Tayari Jones
Tayari Jones is an American novelist whose fiction has consistently illuminated the interior lives of Black Americans with emotional precision and moral seriousness, exploring how race, class, family, and love intersect and collide in contemporary life. Born in 1970 in Atlanta, Georgia, Jones grew up in the historically Black Atlanta University Center neighborhood, surrounded by the institutions and culture of Black middle-class Atlanta—an upbringing that has shaped the social texture of all her novels. She earned her BA from Spelman College, her MFA from the University of Iowa Writers’ Workshop, and a PhD from Arizona State University, and has taught creative writing at universities including Rutgers, the University of Tennessee, and Emory University.
Jones’s debut novel, Leaving Atlanta (2002), drew on the Atlanta child murders of 1979–1981 to explore the terror and resilience of a Black community under siege, told through three children’s perspectives. The novel established Jones’s gift for rendering childhood consciousness and community memory with documentary precision and novelistic intimacy.
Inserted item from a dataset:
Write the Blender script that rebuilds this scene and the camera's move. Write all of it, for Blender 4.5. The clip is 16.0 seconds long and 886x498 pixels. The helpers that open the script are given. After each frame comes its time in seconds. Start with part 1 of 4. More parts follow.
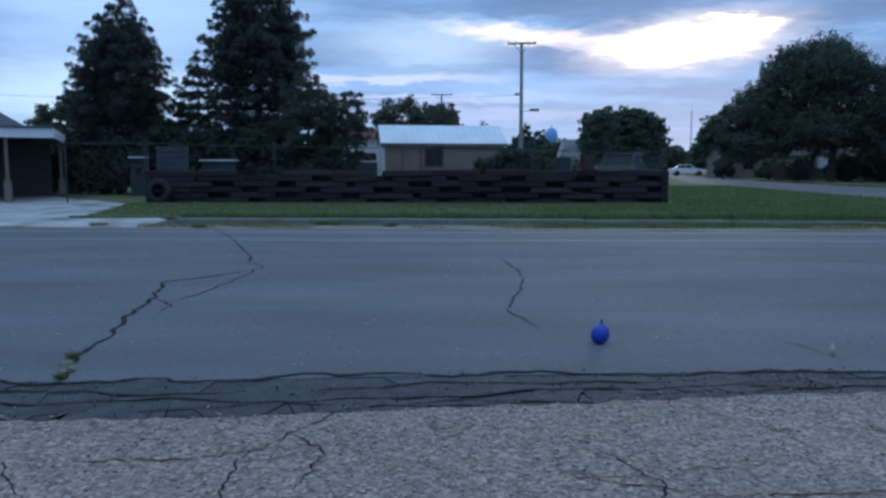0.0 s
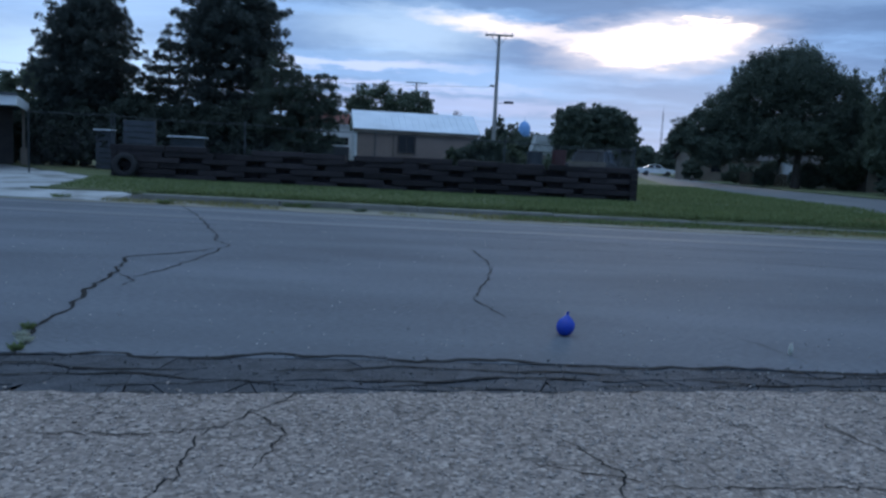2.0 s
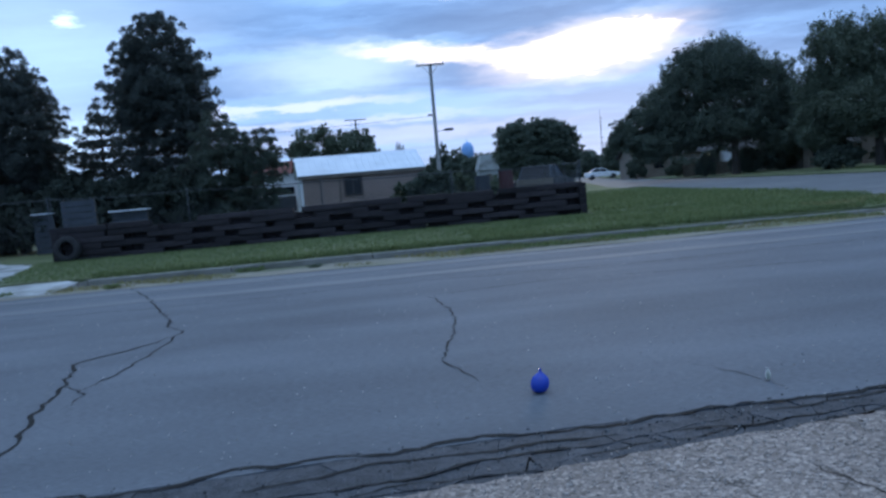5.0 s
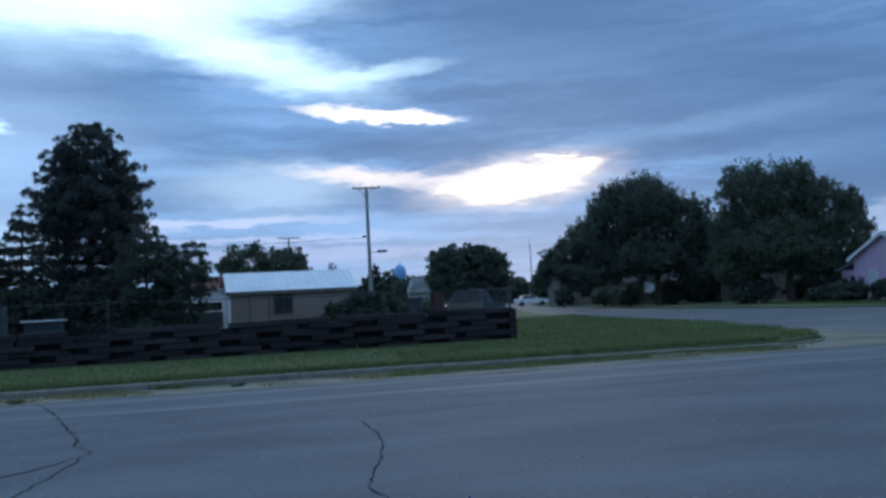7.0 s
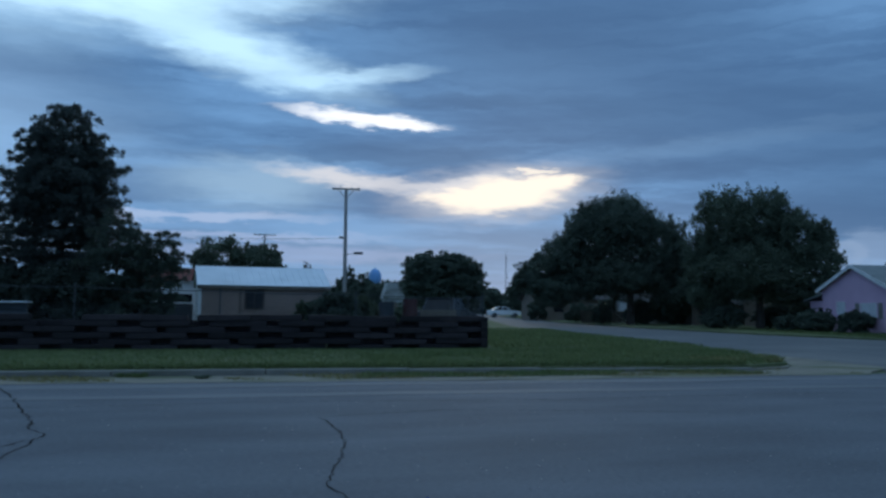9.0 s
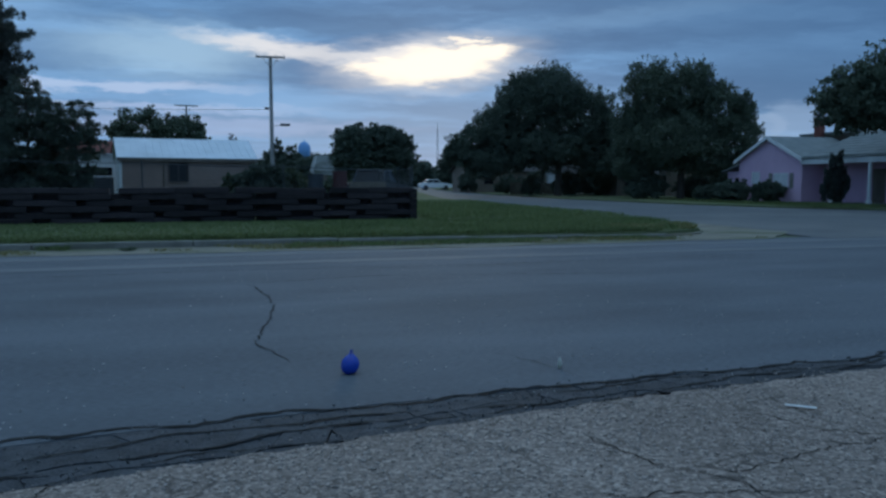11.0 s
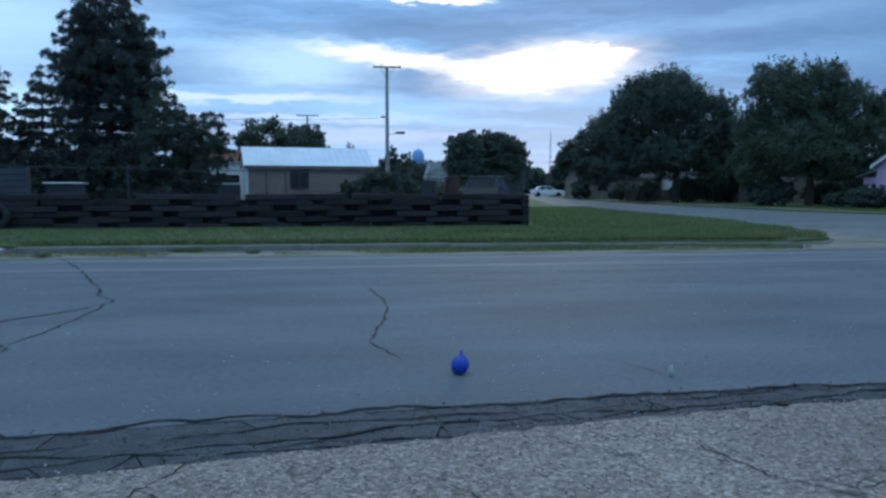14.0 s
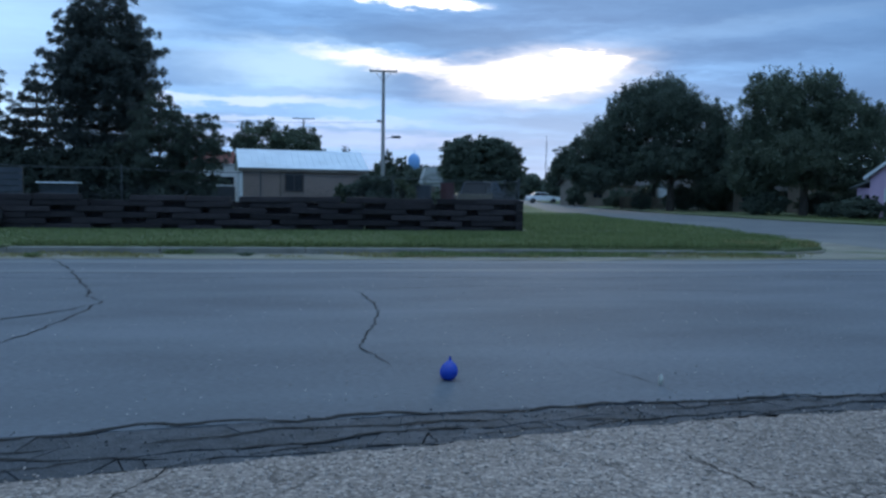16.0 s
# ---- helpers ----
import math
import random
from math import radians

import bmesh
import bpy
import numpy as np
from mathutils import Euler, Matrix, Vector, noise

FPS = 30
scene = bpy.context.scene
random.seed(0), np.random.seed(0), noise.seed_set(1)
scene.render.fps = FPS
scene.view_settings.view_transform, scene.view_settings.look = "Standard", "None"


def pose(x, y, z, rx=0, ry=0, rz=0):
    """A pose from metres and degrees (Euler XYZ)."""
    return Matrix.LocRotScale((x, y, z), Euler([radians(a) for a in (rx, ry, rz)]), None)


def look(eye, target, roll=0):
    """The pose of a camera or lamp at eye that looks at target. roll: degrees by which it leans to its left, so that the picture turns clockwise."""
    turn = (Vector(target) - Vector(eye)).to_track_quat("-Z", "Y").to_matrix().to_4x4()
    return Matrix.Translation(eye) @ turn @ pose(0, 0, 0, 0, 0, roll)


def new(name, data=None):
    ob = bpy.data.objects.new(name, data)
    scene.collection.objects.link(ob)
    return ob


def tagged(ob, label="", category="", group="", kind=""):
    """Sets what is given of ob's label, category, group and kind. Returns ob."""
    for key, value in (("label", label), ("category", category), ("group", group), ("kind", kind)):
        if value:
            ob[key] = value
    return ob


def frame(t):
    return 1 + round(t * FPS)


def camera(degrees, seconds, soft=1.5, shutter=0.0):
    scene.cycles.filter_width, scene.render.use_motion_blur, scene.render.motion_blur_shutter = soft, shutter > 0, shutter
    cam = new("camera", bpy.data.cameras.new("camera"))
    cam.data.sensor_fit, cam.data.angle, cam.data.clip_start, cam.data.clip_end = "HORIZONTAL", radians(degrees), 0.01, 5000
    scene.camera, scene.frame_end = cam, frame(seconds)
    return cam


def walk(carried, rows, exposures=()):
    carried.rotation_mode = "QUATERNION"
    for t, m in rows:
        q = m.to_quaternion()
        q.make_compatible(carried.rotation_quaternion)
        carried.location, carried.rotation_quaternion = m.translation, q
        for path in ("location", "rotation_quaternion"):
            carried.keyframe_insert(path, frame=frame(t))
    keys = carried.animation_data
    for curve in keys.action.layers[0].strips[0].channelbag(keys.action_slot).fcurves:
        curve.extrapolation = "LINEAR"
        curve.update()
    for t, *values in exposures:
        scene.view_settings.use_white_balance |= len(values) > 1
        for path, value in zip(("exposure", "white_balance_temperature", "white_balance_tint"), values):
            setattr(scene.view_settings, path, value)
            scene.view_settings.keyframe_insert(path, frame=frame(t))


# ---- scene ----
cam = camera(61.1, 16.0, soft=2.7, shutter=0.3)
PATH = [
    (0, (0.052, 0.332, 1.203), (-0.015, 2.32, 0.995), -0.0),
    (0.5, (0.014, 0.35, 1.196), (0.01, 2.339, 0.989), 2.4),
    (1, (0.032, 0.348, 1.19), (0.06, 2.339, 0.997), 3.1),
    (1.5, (0.04, 0.353, 1.182), (0.074, 2.342, 0.978), 3.3),
    (2, (0.039, 0.347, 1.178), (0.058, 2.333, 0.944), 2.8),
    (2.5, (0.038, 0.356, 1.167), (0.037, 2.337, 0.896), 2.1),
    (3, (0.06, 0.329, 1.174), (0.038, 2.306, 0.876), 0.3),
    (3.2, (0.084, 0.329, 1.172), (0.057, 2.305, 0.862), -1.2),
    (5.3, (0.077, 0.563, 1.472), (0.251, 2.552, 1.353), -6.3),
    (5.5, (0.092, 0.537, 1.431), (0.292, 2.525, 1.344), -7.0),
    (6, (0.044, 0.405, 1.465), (0.235, 2.395, 1.424), -6.6),
    (6.5, (0.059, 0.596, 1.463), (0.428, 2.561, 1.479), -3.5),
    (7, (0.054, 0.538, 1.443), (0.386, 2.505, 1.588), -3.1),
    (7.5, (0.042, 0.636, 1.449), (0.392, 2.592, 1.679), -1.8),
    (8, (0.052, 0.593, 1.43), (0.363, 2.555, 1.661), -1.1),
    (8.5, (0.031, 0.455, 1.408), (0.316, 2.422, 1.626), 0.1),
    (9, (0.08, 0.584, 1.385), (0.473, 2.538, 1.549), 0.4),
    (9.5, (0.063, 0.449, 1.317), (0.533, 2.392, 1.381), 0.1),
    (10, (0.098, 0.443, 1.304), (0.646, 2.365, 1.236), -0.2),
    (10.2, (0.113, 0.435, 1.331), (0.683, 2.348, 1.216), -0.2),
    (12.3, (0.131, 0.369, 1.285), (0.689, 2.28, 1.093), -0.2),
    (12.5, (0.121, 0.36, 1.288), (0.655, 2.278, 1.097), -0.2),
    (13, (0.122, 0.356, 1.289), (0.575, 2.294, 1.098), -0.4),
    (13.5, (0.109, 0.31, 1.303), (0.475, 2.269, 1.128), -0.5),
    (14, (0.112, 0.304, 1.304), (0.392, 2.278, 1.15), 0.0),
    (14.5, (0.121, 0.321, 1.299), (0.37, 2.301, 1.165), 0.4),
    (15, (0.129, 0.312, 1.303), (0.359, 2.295, 1.172), 0.6),
    (15.5, (0.137, 0.332, 1.302), (0.39, 2.311, 1.167), 0.8),
    (16, (0.148, 0.33, 1.304), (0.442, 2.303, 1.163), 0.8),
]
EXPO = [(0.0, 0.38, 6480, 9), (3.0, 0.33, 6480, 9), (5.5, 0.75, 6480, 11), (6.0, 0.72, 6480, 10), (6.5, 0.45, 6420, 8), (7.0, 0.2, 6350, 6), (8.0, 0.0, 6200, 1), (9.0, -0.3, 6100, 0), (9.5, -0.38, 6100, 0), (10.0, -0.4, 6150, 0), (12.5, 0.42, 6350, -4), (14.0, 0.55, 6380, 0), (16.0, 0.55, 6400, 4)]
walk(cam, [(t, look(eye, target, roll)) for t, eye, target, roll in PATH], EXPO)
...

Her second novel, The Untelling (2005), examined the long aftermath of a car accident on a young woman and her family. Silver Sparrow (2011), perhaps her most structurally ambitious work before her breakthrough, explored a bigamous family in Atlanta through alternating perspectives of the two daughters—one legitimate, one secret—with shattering effect.
An American Marriage (2018), featured on WritersReview, catapulted Jones to the front ranks of American fiction. The novel follows Roy and Celestial, a young Black couple in Atlanta whose marriage is shattered when Roy is wrongfully convicted of a crime he did not commit. Told in alternating voices and through an exchange of letters, the novel explores not just the injustice of the carceral system but the quieter devastation it inflicts on the people who love those it imprisons—on marriages, dreams, and the individual self. Oprah Winfrey selected it for her Book Club, calling it “a landmark work in our national story,” and the novel became a number-one New York Times bestseller. It won the Women’s Prize for Fiction and was longlisted for the Booker Prize.
Jones’s prose is deceptively plain—she writes without stylistic showiness, trusting the emotional truth of her situations to generate their own intensity. She is a writer of tremendous psychological insight, particularly regarding the way people love imperfectly and the way external forces can corrupt the most intimate human bonds. Her novels are also deeply embedded in their Atlanta settings, documenting a Black middle-class experience that American fiction has historically underrepresented.
Jones has received fellowships from the Radcliffe Institute for Advanced Study, the Bread Loaf Writers’ Conference, and other institutions. She is a professor of creative writing at Emory University and remains one of the essential novelists in American literary fiction—a writer whose work is simultaneously a record of specific lives and an act of moral witness about justice, love, and what America does to its people.